PurposeTo design a Zoo, utilizing the strategies learned in previous labs and lectures, such as abstract classes, combined with a new class of self-referential data, a list. This lab intends to show how you can combine these two strategies to easily implement even complicated class hierarchies by thoroughly thinking through the data definition and knowing how to implement that definition in the frameworks of Java. |
ConclusionWe have walked through the design and implementation of a problem involving complicated data. Not only do we have self-referential classes of data, but also class hierarchies. The Data Analysis was a difficult task, but once completed lent itself easily to the implementation of the classes. In addition, this well thought out Data Analysis also leads to structured data that others can understand, as well as a program that is easily adaptable. |
Part A:
Download an example of the list of Integers and Strings code (zip format).
Study the structure of the lists.
What is defined in AList? Why can we reuse the same AList for creating both lists of Integers and Strings?
Study the contains() method. Why are its definitions different in ConsIntegers and EmptyIntegers classes.
What about the count() method?
P.S. Notice how Strings and Integers are compared in the ConsIntegers, ConsStrings classes’ insert() method. We are using compareTo() that returns an int. Make sure you understand the logic behind it before starting the HW. If you don’t, now would be a good time to ask a tutor/TA about it.
Part B:
Download the code (zip format) for the project. This code already includes both of the jar files needed to get the project running in Metrowerks as well as the Metrowerks project file.
The project currently has an implementation of the Animal class hierarchy. Look over the Animal class and the Lion class. Make sure everything looks familiar (it should! we’ve done something similar in the last lab).
What if we are starting a large collection of lions? We want to be able to add these lions to a long list of lions and then search that list for a lion with a particular name, Simba for example. How do we do this? We need self-referential data! What is self-referential data? Self-referential data is data that is defined in terms of itself. This is how we will view our list.
After some data analysis, we discover that there are two kinds of Lists, EmptyLists and NonEmptyLists (we will use Cons and Empty). This is what we have all these dummy classes like EmptyLion, ConsLion, LionList for.
A list is one of two types, in the same way that an animal was one of three types! We have a parent and a child class!
What belongs in the parent class LionList?
What goes in only one of the two children, either ConsLion or EmptyLion?

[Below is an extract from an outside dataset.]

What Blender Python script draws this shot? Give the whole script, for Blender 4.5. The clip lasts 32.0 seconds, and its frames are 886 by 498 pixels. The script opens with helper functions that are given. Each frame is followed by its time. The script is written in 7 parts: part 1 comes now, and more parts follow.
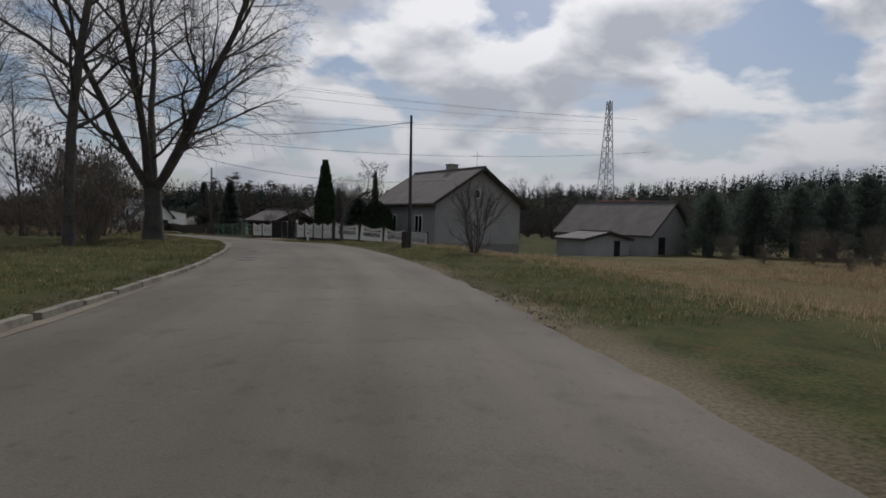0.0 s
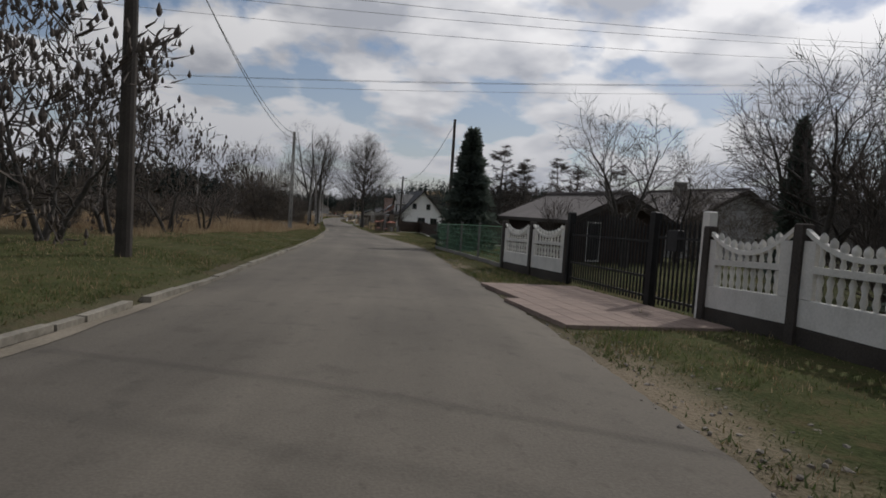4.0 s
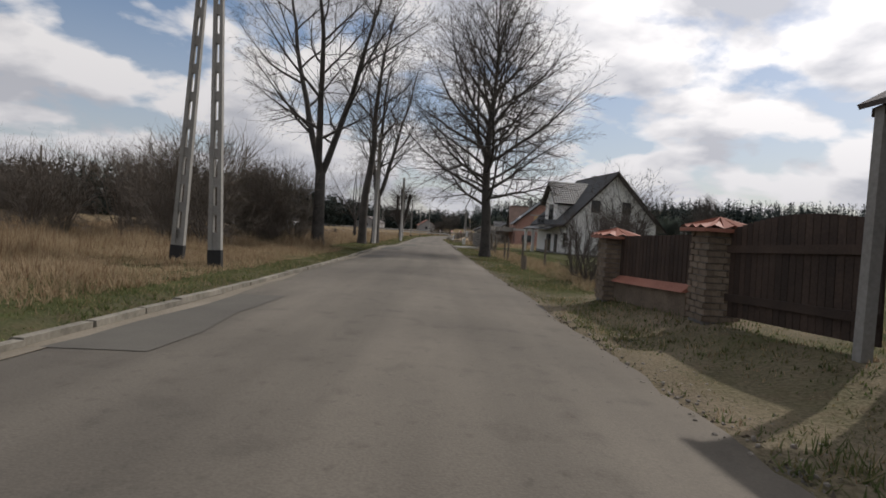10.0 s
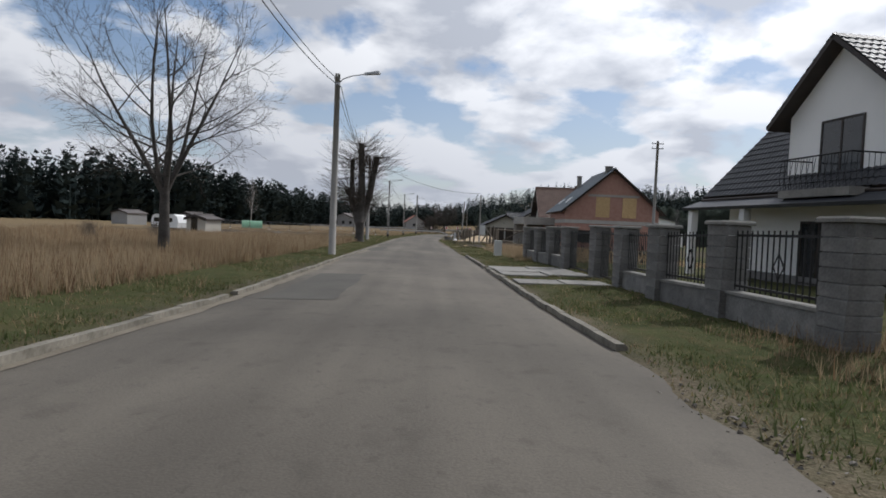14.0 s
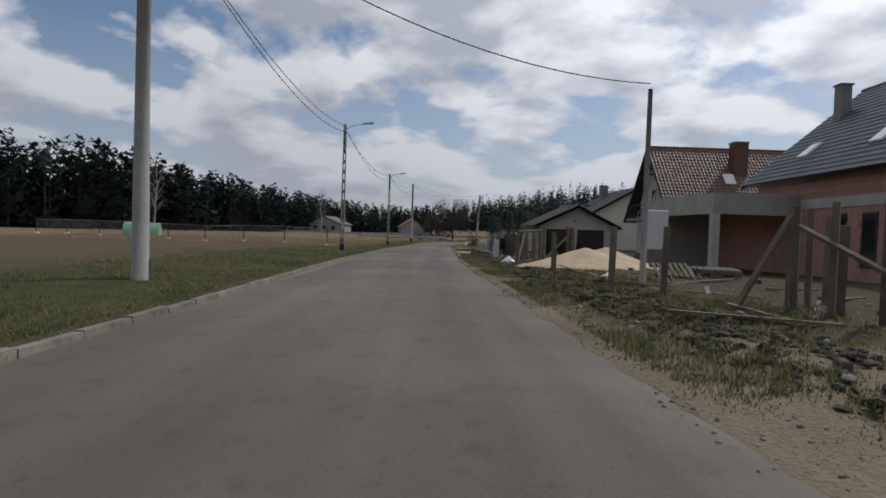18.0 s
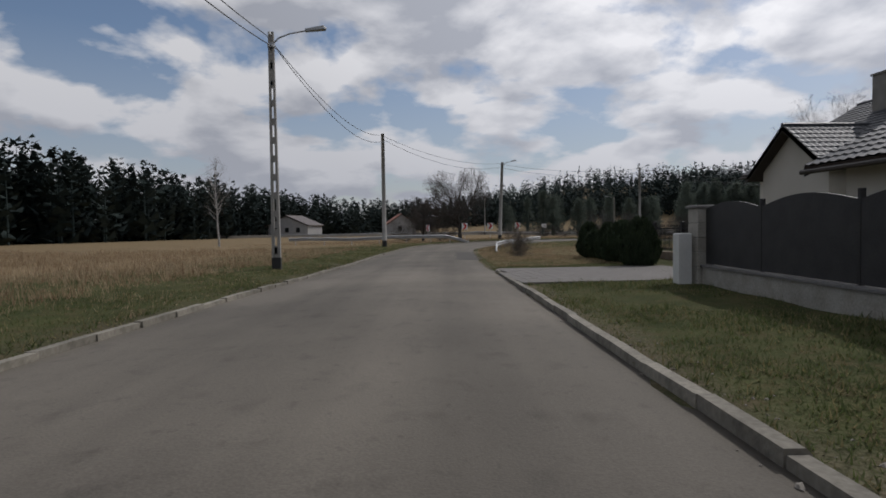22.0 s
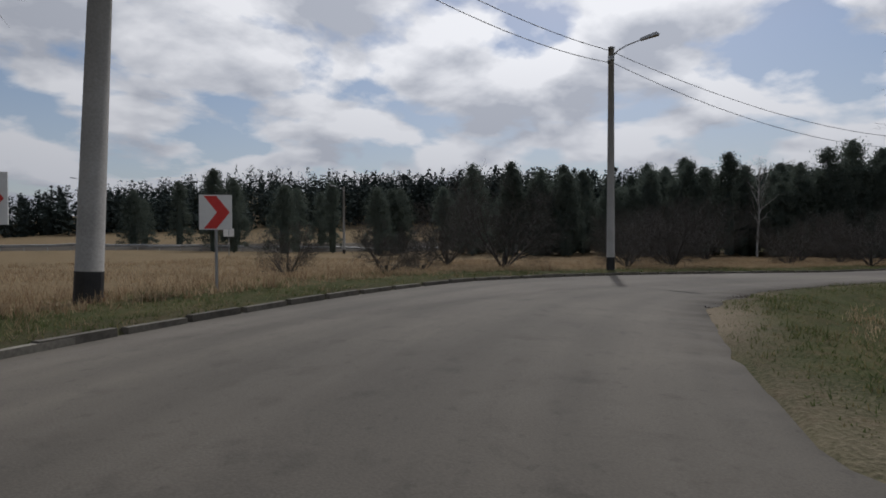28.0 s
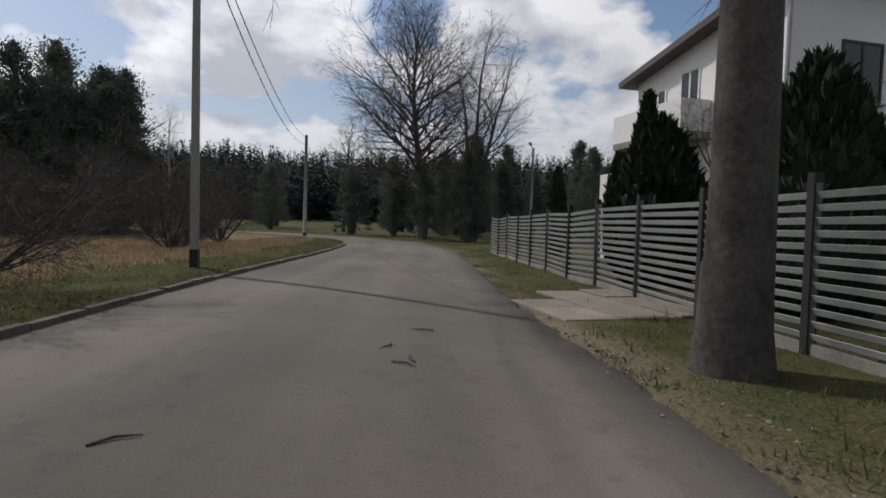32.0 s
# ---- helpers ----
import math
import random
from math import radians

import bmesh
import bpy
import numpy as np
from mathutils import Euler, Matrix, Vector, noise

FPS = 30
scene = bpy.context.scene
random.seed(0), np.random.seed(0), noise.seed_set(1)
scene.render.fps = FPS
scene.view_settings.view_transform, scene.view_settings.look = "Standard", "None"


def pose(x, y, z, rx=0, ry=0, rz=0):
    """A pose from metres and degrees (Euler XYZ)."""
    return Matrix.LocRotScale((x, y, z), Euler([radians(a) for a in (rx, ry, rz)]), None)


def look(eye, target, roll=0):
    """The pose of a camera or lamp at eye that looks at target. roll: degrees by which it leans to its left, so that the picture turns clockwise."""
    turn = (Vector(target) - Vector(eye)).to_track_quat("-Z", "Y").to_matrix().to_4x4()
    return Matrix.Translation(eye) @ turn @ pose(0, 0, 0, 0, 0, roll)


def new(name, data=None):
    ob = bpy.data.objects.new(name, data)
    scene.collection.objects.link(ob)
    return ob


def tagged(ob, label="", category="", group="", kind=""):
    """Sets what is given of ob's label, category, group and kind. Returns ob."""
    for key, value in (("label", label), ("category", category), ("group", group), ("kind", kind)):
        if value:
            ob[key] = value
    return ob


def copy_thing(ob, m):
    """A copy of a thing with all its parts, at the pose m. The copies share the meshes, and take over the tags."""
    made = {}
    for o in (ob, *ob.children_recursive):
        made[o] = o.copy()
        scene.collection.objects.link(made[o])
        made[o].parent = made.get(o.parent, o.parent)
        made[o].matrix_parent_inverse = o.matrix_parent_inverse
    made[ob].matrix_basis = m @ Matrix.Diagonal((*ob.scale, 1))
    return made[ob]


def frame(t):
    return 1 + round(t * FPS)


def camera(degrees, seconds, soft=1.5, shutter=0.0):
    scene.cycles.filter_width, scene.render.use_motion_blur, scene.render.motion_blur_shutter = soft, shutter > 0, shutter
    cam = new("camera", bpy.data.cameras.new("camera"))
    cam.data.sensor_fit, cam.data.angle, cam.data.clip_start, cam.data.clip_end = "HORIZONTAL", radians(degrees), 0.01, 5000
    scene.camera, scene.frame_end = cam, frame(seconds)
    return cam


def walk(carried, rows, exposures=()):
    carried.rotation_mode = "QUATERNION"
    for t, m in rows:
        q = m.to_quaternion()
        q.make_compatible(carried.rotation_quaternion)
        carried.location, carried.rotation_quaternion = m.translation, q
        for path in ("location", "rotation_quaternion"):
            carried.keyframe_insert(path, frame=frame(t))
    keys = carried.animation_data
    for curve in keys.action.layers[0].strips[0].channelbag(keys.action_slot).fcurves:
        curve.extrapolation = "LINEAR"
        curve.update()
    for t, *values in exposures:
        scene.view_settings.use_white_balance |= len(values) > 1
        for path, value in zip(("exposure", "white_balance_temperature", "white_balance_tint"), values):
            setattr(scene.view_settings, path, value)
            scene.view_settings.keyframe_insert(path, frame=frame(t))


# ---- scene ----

Use what you learned from creating generic lists, like lists of Integers and Strings to write member data and constructors for EmptyLion, ConsLion, LionList. Be careful to determine which ones will actually have any of the above.
Now lets develop a couple of methods to operate on a list of Lions.
Write a method find() that determines if Simba is in the list of Lions. What method does it remind you of that you’ve seen today...hmmmm, I don’t know, could it be boolean contains()...
If we decide to make lion steaks, how many pounds will we have using all the lions? Call this method steaks(). Would this method be similar to int count() in any way?
Write a method that sorts Lions by weight. Remember what method sort() made use of in lists of Integers...hint, hint insert(). So how many methods do you have to write to do the sorting?
Write tests for the sort method.
Part C:
So what if we wanted to create a Zoo that would be a collection of different animals?
What changes would we have to make? Do you think we’d have to start over with our class definitions? Could we reuse our existing class hierarchy?
Think about a theoretical solution, if you have time, implement it (actually shouldn’t take more than 5 minutes).
Check if all the methods will work on an animal in the zoo.
Develop tests.